Friday, July 17, 2009

Window on Eurasia: Putin’s Plan for All-Volunteer Military Not Working Out, Officials Say

Paul Goble

Vienna, July 17 – Insufficient financing, some but not all the result of the economic crisis, and the active hostility of commanders and defense ministry officials, who prefer working with draftees, has blocked almost every step toward the all-volunteer military President Vladimir Putin called for more than five years ago, according to the Accounting Chamber.
The findings of this review, Viktor Yuzbashev writes in the issue of “Novoye voennoye obozreniye” released today, are “not reassuring” about either the ability of the armed services to reform themselves or the willingness of the political elite and the population at large to demand that they do and support them (nvo.ng.ru/forces/2009-07-17/1_kontraktnik.html?mright=0).

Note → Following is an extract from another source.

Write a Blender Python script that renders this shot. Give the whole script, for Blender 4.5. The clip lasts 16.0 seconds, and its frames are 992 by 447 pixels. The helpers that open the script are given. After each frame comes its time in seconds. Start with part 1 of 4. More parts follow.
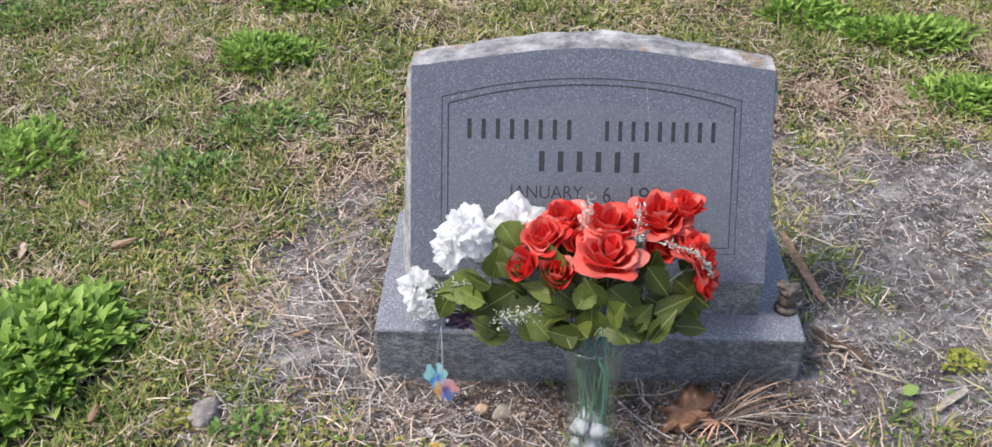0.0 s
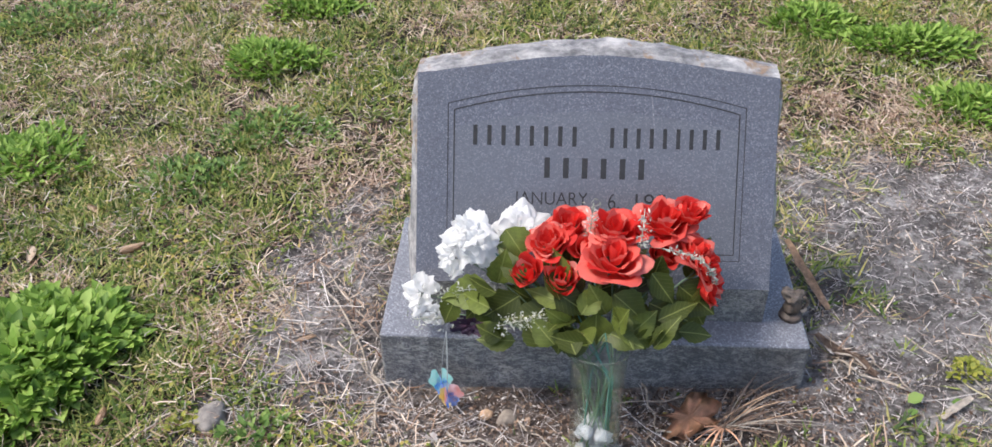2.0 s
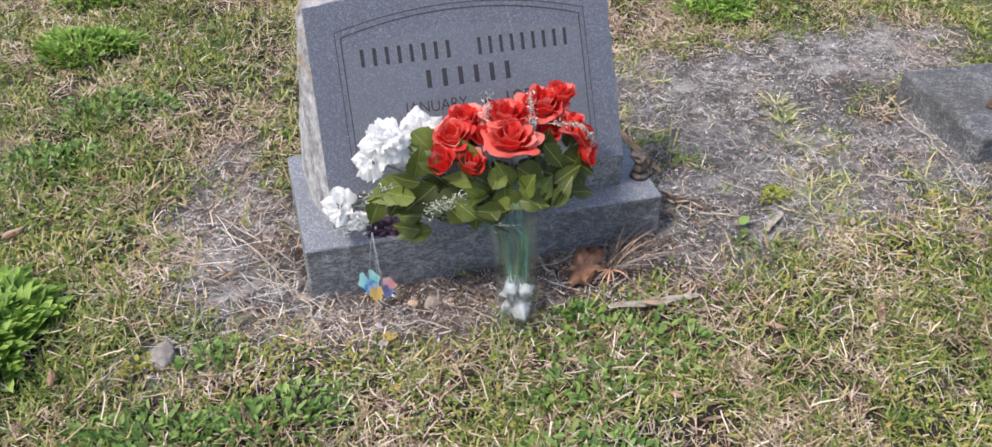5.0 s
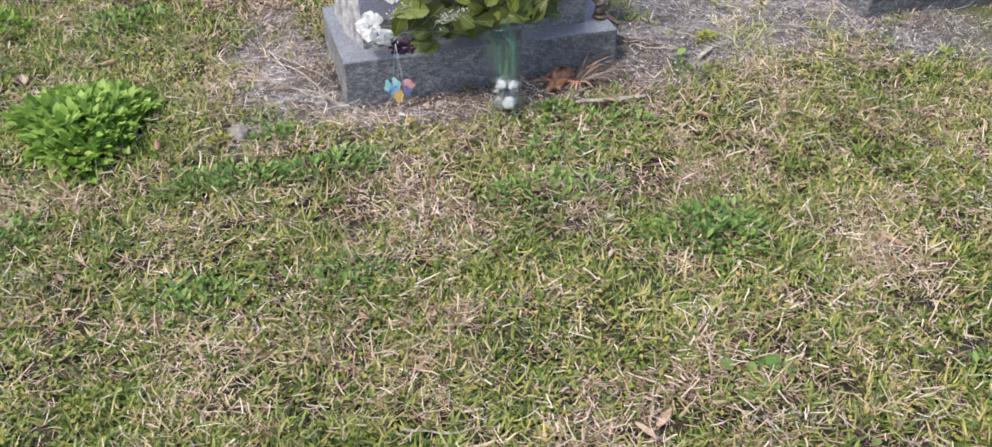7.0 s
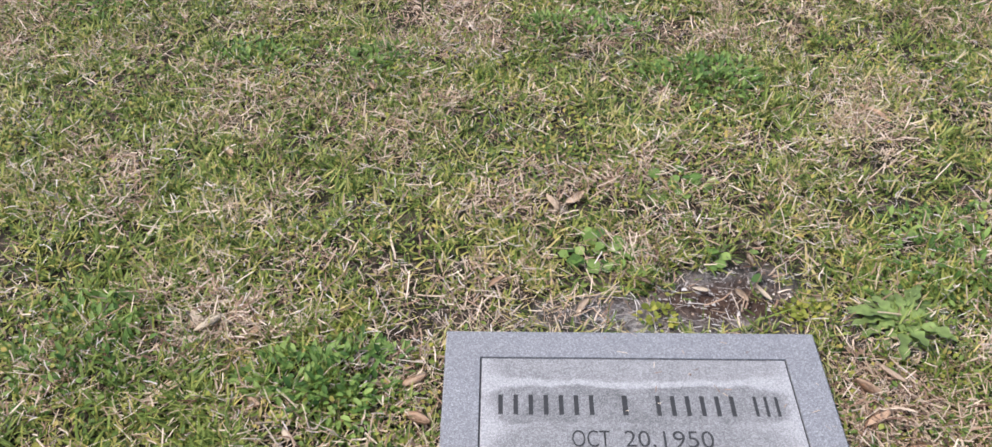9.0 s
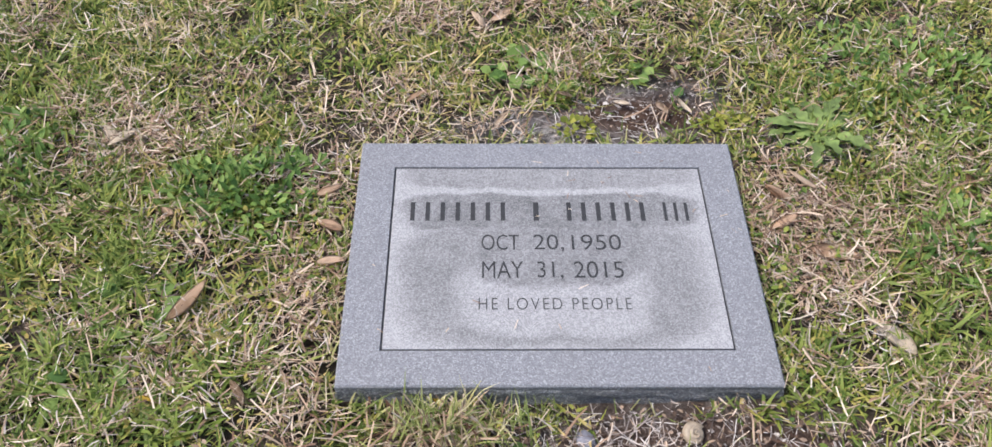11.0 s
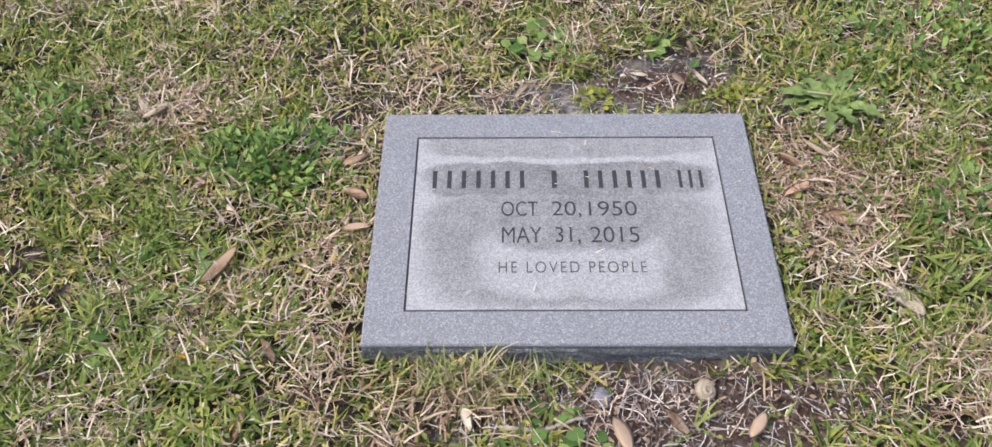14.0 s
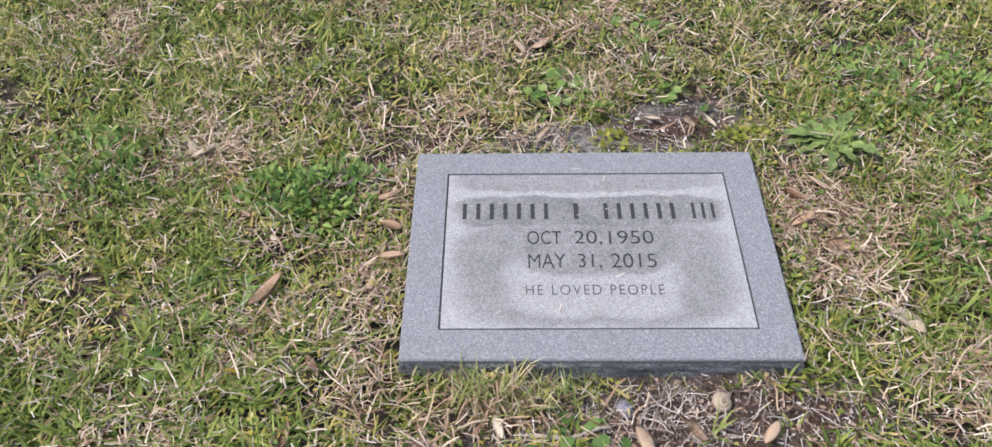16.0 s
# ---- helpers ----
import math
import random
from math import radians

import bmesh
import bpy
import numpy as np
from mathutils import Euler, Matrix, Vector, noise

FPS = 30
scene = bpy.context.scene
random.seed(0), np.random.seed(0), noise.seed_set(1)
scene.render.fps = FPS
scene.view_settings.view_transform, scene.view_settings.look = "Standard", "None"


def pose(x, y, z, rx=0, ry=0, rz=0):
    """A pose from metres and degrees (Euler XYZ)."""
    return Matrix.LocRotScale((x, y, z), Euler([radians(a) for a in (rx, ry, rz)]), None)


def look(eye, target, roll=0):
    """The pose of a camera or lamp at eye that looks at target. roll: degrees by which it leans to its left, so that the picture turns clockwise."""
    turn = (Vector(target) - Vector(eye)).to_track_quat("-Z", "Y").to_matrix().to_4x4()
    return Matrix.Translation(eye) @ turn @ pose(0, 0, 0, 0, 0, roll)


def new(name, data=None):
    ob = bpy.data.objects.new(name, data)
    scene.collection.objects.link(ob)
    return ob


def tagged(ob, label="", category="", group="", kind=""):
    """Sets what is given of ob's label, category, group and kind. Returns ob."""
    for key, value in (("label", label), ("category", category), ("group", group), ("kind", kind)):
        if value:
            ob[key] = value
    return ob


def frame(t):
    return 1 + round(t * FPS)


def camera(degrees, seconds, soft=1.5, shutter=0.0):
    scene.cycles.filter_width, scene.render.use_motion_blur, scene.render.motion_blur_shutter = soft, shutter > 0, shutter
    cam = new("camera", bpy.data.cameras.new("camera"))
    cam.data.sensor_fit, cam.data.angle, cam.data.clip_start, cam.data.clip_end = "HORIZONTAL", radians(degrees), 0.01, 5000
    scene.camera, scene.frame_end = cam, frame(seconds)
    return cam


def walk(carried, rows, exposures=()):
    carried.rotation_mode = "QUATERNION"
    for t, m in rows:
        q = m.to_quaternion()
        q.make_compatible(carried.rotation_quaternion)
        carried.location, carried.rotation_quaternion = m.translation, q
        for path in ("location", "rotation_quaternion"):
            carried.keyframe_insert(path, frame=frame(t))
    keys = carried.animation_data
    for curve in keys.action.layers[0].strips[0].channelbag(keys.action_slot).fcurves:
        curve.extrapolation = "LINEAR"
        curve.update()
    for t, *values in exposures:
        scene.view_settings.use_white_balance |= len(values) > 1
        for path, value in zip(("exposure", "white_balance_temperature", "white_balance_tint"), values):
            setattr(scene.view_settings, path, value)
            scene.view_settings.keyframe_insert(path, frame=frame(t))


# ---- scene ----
cam = camera(55.8, 16.0)
PATH = [
    (0, (0.255, -1.189, 1.286), (0.166, 0.376, 0.044), -0.8),
    (0.5, (0.249, -1.195, 1.288), (0.159, 0.373, 0.049), -0.8),
    (1, (0.244, -1.199, 1.288), (0.15, 0.372, 0.054), -0.7),
    (1.5, (0.246, -1.203, 1.287), (0.151, 0.376, 0.062), -0.6),
    (2, (0.259, -1.197, 1.288), (0.154, 0.377, 0.06), -0.9),
    (2.5, (0.263, -1.194, 1.287), (0.156, 0.38, 0.058), -0.8),
    (3, (0.261, -1.187, 1.289), (0.153, 0.384, 0.056), -1.0),
    (3.5, (0.235, -1.197, 1.301), (0.185, 0.374, 0.065), -2.0),
    (4, (0.099, -1.259, 1.282), (0.283, 0.305, 0.049), -1.9),
    (4.2, (0.051, -1.293, 1.284), (0.303, 0.261, 0.05), -1.1),
    (6.3, (-0.302, -1.935, 1.237), (0.276, -0.454, 0.024), 2.2),
    (6.5, (-0.338, -2.02, 1.222), (0.232, -0.534, 0.011), 2.2),
    (7, (-0.329, -2.187, 1.242), (0.166, -0.678, 0.026), 1.4),
    (7.5, (-0.199, -2.322, 1.234), (0.069, -0.765, 0.007), 2.8),
    (8, (-0.076, -2.457, 1.25), (-0.048, -0.845, 0.066), 1.7),
    (8.5, (0.042, -2.625, 1.227), (0.025, -1.021, 0.032), 1.7),
    (9, (0.152, -2.694, 1.181), (0.133, -1.182, -0.128), 0.3),
    (9.5, (0.237, -2.709, 1.155), (0.24, -1.32, -0.284), 0.9),
    (10, (0.263, -2.724, 1.127), (0.278, -1.377, -0.351), 1.2),
    (12.3, (0.268, -2.786, 1.111), (0.275, -1.506, -0.426), 0.3),
    (12.5, (0.27, -2.789, 1.117), (0.27, -1.511, -0.422), 0.0),
    (13, (0.268, -2.789, 1.119), (0.258, -1.513, -0.421), -0.3),
    (13.5, (0.267, -2.794, 1.125), (0.248, -1.518, -0.415), -0.6),
    (14, (0.272, -2.806, 1.133), (0.24, -1.521, -0.399), -0.9),
    (14.5, (0.275, -2.832, 1.155), (0.24, -1.507, -0.343), -0.9),
    (15, (0.262, -2.866, 1.17), (0.228, -1.493, -0.284), -0.9),
    (15.5, (0.247, -2.9, 1.162), (0.209, -1.51, -0.276), -1.0),
    (16, (0.238, -2.93, 1.166), (0.195, -1.532, -0.263), -1.2),
]
walk(cam, [(t, look(eye, target, roll)) for t, eye, target, roll in PATH],
     exposures=[(0.0, 1.03), (4.2, 1.0), (6.5, 1.07), (9.0, 1.03), (9.5, 0.92), (10.2, 0.93), (16.0, 0.95)])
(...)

At the outset of this reform effort, Putin called for professional soldiers to receive 15 to 20 percent more pay than the average pay in the private sector, and he suggested that by 2008 no less than 50 percent of the soldiers in the ranks would be professionals. Neither of these goals was achieved, the Accounting Chamber concluded.
Instead of 131,600 professional soldiers and sergeants who were to be enrolled, only 79,000 people have been, the chamber’s auditors said, and instead of more pay than the countrywide average, most of these positions continued to receive less, even when their incomes were supplemented because of special duty.

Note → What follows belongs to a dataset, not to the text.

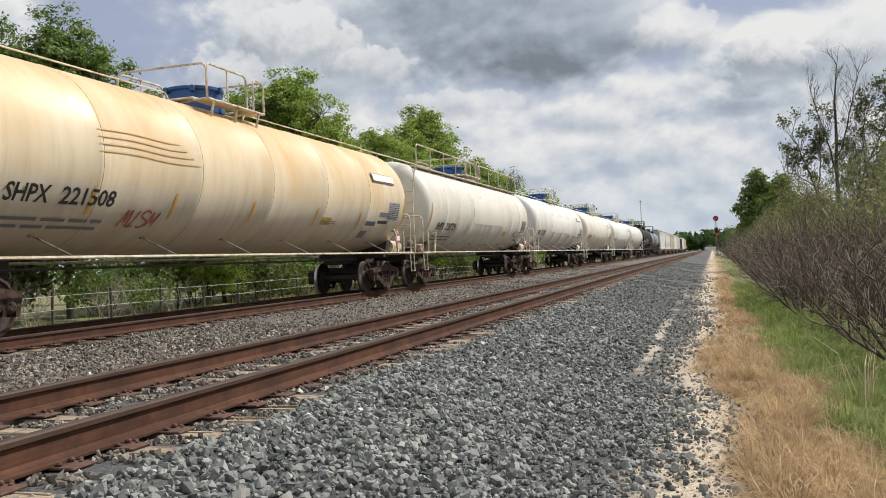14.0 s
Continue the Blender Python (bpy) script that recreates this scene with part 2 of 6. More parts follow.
def rail_col(n):
    v = n.coords()
    x, y, z = n.xyz(v)
    c = n.mix(n.step(n.noise(v, 2.5, 6, 0.65), 0.35, 0.7), (0.06, 0.027, 0.018), (0.118, 0.053, 0.03))
    streak = n.noise(n.join(n.math("MULTIPLY", x, 30), n.math("MULTIPLY", y, 1.2), n.math("MULTIPLY", z, 60)), 1.0, 5, 0.7)
    c = n.mix(n.math("MULTIPLY", n.step(streak, 0.45, 0.7), 0.7), c, (0.036, 0.023, 0.018))
    # grease and brake dust on the head
    return n.mix(n.math("MULTIPLY", n.step(z, -0.055, -0.03), 0.55), c, (0.06, 0.045, 0.038))


RAIL = material("rusty_rail_steel", rail_col, 0.85, 0.0, spec=0.2, bump=(lambda n: n.noise(n.coords(), 70, 4), 0.25, 0.004))
RAIL_TOP = material("worn_rail_head", lambda n: n.mix(n.step(n.noise(n.vec("MULTIPLY", n.coords(), (40, 0.6, 1)), 1.0, 5), 0.35, 0.65), (0.045, 0.03, 0.024), (0.095, 0.066, 0.052)), 0.7, 0.0, spec=0.2)
PLATE = material("rusty_tie_plate", mottled((0.13, 0.066, 0.048), (0.065, 0.036, 0.03), 14), 0.85, 0.1)


def wood_col(n):
    v = n.coords()
    g = n.noise(n.vec("MULTIPLY", v, (2.0, 30, 30)), 2.0, 6, 0.7)
    dirt = n.noise(v, 7, 5, 0.7)
    c = n.mix(n.step(g, 0.38, 0.70), (0.44, 0.35, 0.25), (0.13, 0.098, 0.073))
    c = n.mix(n.step(dirt, 0.50, 0.66), c, (0.15, 0.13, 0.11))
    return n.mix(n.math("MULTIPLY", obrand(n), 0.5), c, (0.11, 0.07, 0.055))


TIE = material("weathered_tie_wood", wood_col, 0.9, bump=(lambda n: n.noise(n.vec("MULTIPLY", n.coords(), (2, 30, 30)), 2, 6, 0.7), 0.7, 0.012))
TIE_FAR = material("tie_wood_joined", lambda n: n.mix(island(n), (0.24, 0.17, 0.12), (0.09, 0.055, 0.042)), 0.9)


def leafy(a, b, c):
    return lambda n: ramp(n, island(n), [(0.0, a), (0.5, b), (1.0, c)])


def leaf_material(name, a, b, c, through=0.45, patchy=0.0):
    def col(n):
        q = leafy(a, b, c)(n)
        if patchy:
            q = n.mix(n.step(n.noise(n.coords(), 2.6, 5, 0.65), 0.40, 0.66, 0.0, patchy), q, tuple(v * 0.42 for v in a))
        return q
    m = material(name, col, 0.6, spec=0.25)
    t = m.node_tree
    p = next(q for q in t.nodes if q.bl_idname == "ShaderNodeBsdfPrincipled")
    out = next(q for q in t.nodes if q.bl_idname == "ShaderNodeOutputMaterial")
    tr = t.nodes.new("ShaderNodeBsdfTranslucent")
    t.links.new(p.inputs["Base Color"].links[0].from_socket, tr.inputs[0])
    mx = t.nodes.new("ShaderNodeMixShader")
    mx.inputs[0].default_value = through
    t.links.new(p.outputs[0], mx.inputs[1])
    t.links.new(tr.outputs[0], mx.inputs[2])
    t.links.new(mx.outputs[0], out.inputs[0])
    return m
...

The most obvious and easily understood cause is that the government did not allocate enough money: During this period the army and fleet received on average “not even half” of the allocations planned, a figure that amounted to some 40 billion rubles (1.3 billion US dollars) and that limited the ability of the defense ministry to make soldier and sergeant billets attractive.
But a far more serious obstacle to achieving an all-volunteer professional force was the attitude of the officer corps. “In contrast to the armies of civilized countries where the contract principle of complecting the forces has long been established,” Yuzbashev writes, in the Russian military, commanders treat professionals the same way they treat draftees.
“Commanders do not want and are not prepared to see a different between them,” he continues, because they are convinced, to give but one example that both the one and the other must remain on the territory of the military unit around the clock,” something that in and of itself reduces the attractiveness of the career of a professional soldier significantly.
And the Russian command has compounded by problem by seeing to sign for three years of contract service basically “only with draftees,” an arrangement that is open to enormous abuse in the form of pressures to which the draftees can be subjected to and that reduces the distinction between draftees and professional soldiers that the reform was intended to boost.
Not surprisingly, surveys conducted among contract soldiers have found that most of them say that their expectations about going professional had not been met, and commanders report that large numbers of them have tried, some successfully, some not, to break their contracts and leave the military altogether.
As a result, Yuzbashev says, the Accounting Chamber concluded that “the army is not choosing the best but getting those who are available,” exactly the opposite outcome that Putin described when he proposed this change and one that provides ammunition for those commanders who do not want to change to a professional force.
And because the professionals are not as different from the draftees as was planned, they have been involved in a great deal of crime and also in incidents of “dedovshchina” both with other professionals and especially with draftees. In fact, the Accounting Chamber found that in 2006-2007, the professionals were involved of more than 5,000 violations of the law.
But perhaps the greatest failure has been with regard to plans to produce a professional non-commissioned officer corps, something that many analysts have suggested is absolutely necessary if the Russian military is to escape from its problematic Soviet past and reach the levels of Western forces.
Not only have the training programs for sergeants not materialized as fully as planned, but there have been problems with the curricula and with the selection of personnel. In many cases, those who have applied have failed to meet the criteria the defense ministry has set, thus further limiting this program.
If one reads the Accounting Chamber report carefully, Yuzbashev suggests, it is obvious that all the praise for the idea notwithstanding, neither the leadership of the state nor the upper reaches of the defense ministry “need a contract army.” And both continue to believe “by old habit” that they can fulfill all military tasks with draftees.